Picasso en Uruguay cierra con “El último Picasso”, que generosamente incluye obras todavía de los 40, pero que llega justamente a 1972, apenas un año antes de su muerte. Se trata de un conjunto excelente, que reitera una vez más cómo con los años el pintor no había perdido en vitalismo y ganas de experimentar: se ve, en su máxima conjugación, en la “reescritura” de Velázquez. Acá tenemos a una de Las Meninas, parte de una serie de decenas de cuadros con este sujeto, pintados en la segunda mitad de 1957, en una suerte de tauromaquia con la vaca sagrada de la pintura española.
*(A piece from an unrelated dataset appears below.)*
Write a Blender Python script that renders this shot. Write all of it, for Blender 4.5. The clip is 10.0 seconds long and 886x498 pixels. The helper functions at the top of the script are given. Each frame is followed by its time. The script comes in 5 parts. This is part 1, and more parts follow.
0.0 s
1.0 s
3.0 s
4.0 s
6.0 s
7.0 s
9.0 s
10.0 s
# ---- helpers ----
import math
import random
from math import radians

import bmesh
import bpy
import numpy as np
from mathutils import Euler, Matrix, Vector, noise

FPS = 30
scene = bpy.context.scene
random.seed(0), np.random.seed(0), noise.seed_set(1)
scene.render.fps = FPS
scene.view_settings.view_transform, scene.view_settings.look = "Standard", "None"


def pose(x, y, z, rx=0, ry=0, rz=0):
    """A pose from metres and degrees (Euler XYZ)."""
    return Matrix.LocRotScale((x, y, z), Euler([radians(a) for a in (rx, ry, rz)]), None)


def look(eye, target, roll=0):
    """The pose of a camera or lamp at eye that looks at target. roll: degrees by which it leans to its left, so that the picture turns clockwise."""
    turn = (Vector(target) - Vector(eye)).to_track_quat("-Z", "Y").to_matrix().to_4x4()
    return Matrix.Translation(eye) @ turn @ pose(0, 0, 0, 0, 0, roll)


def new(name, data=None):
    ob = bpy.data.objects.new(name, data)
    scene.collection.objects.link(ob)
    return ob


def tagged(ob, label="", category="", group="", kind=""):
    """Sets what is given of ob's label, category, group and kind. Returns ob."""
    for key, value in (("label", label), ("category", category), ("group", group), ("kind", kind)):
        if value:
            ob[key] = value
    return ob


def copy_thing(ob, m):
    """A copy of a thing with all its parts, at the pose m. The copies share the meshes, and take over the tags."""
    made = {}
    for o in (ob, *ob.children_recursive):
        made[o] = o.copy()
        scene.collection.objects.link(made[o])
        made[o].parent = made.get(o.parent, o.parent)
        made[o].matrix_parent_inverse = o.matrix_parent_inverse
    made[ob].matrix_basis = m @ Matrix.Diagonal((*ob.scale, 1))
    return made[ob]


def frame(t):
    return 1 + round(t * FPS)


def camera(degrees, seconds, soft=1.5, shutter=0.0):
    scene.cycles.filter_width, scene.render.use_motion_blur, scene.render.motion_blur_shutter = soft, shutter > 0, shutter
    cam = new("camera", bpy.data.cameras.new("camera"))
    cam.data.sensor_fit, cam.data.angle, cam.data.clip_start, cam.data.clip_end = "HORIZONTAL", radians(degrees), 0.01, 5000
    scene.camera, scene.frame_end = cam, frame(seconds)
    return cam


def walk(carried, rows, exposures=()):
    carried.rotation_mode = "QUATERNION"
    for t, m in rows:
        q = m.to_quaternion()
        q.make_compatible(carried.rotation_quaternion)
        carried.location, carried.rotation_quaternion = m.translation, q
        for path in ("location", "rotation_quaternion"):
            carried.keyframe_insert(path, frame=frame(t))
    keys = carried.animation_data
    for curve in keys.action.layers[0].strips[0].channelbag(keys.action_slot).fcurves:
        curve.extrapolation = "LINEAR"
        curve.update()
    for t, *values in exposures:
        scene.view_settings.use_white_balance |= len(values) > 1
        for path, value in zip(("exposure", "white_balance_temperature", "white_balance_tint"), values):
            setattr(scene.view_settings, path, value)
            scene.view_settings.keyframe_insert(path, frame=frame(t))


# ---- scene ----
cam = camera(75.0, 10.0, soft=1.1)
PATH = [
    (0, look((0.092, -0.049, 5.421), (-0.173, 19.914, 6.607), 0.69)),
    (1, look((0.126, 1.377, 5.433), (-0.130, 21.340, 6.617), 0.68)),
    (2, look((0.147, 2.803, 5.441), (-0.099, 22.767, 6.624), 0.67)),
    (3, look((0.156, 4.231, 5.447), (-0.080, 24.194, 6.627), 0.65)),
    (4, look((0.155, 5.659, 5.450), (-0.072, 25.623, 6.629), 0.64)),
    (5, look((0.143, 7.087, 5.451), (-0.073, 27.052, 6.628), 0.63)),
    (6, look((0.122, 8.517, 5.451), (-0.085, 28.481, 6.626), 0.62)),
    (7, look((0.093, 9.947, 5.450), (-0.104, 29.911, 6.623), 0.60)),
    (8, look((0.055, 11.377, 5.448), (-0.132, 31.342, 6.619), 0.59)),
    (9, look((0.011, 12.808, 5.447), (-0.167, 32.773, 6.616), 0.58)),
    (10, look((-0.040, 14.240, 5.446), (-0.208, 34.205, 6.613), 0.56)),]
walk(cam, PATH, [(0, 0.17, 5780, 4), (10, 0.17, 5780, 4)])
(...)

Picasso hace lo que ya había hecho con Manet poco antes y que parecería ser un ante litteram del citadísimo “deconstruccionismo”: desensamblaje y reducción extrema de los elementos originales, que a veces desliza hacia una esquematización pueril que aliena la fuente pero también la dota de posibilidades formales pasmosas; eso sí, es una deconstrucción más cercana a Ferran Adrià que a Jacques Derrida.

El último cuadro, El músico (1972), es sin duda una de las piezas top de las presentes en el MNAV y un final redondo para una exposición con carencias, pero igualmente imperdible: el picassismo, incluso el de Picasso, ya es maniera; el sujeto, las soluciones formales, el hieratismo de la figura son previsibles. Pero el resultado huye de la suma de sus partes: en última instancia es una inquietante, inolvidable figura que pulsa.

Picasso en Uruguay. Curaduría de Emmanuel Guigon. Museo Nacional de Artes Visuales (Tomás Giribaldi 2283). Hasta el 30 de junio.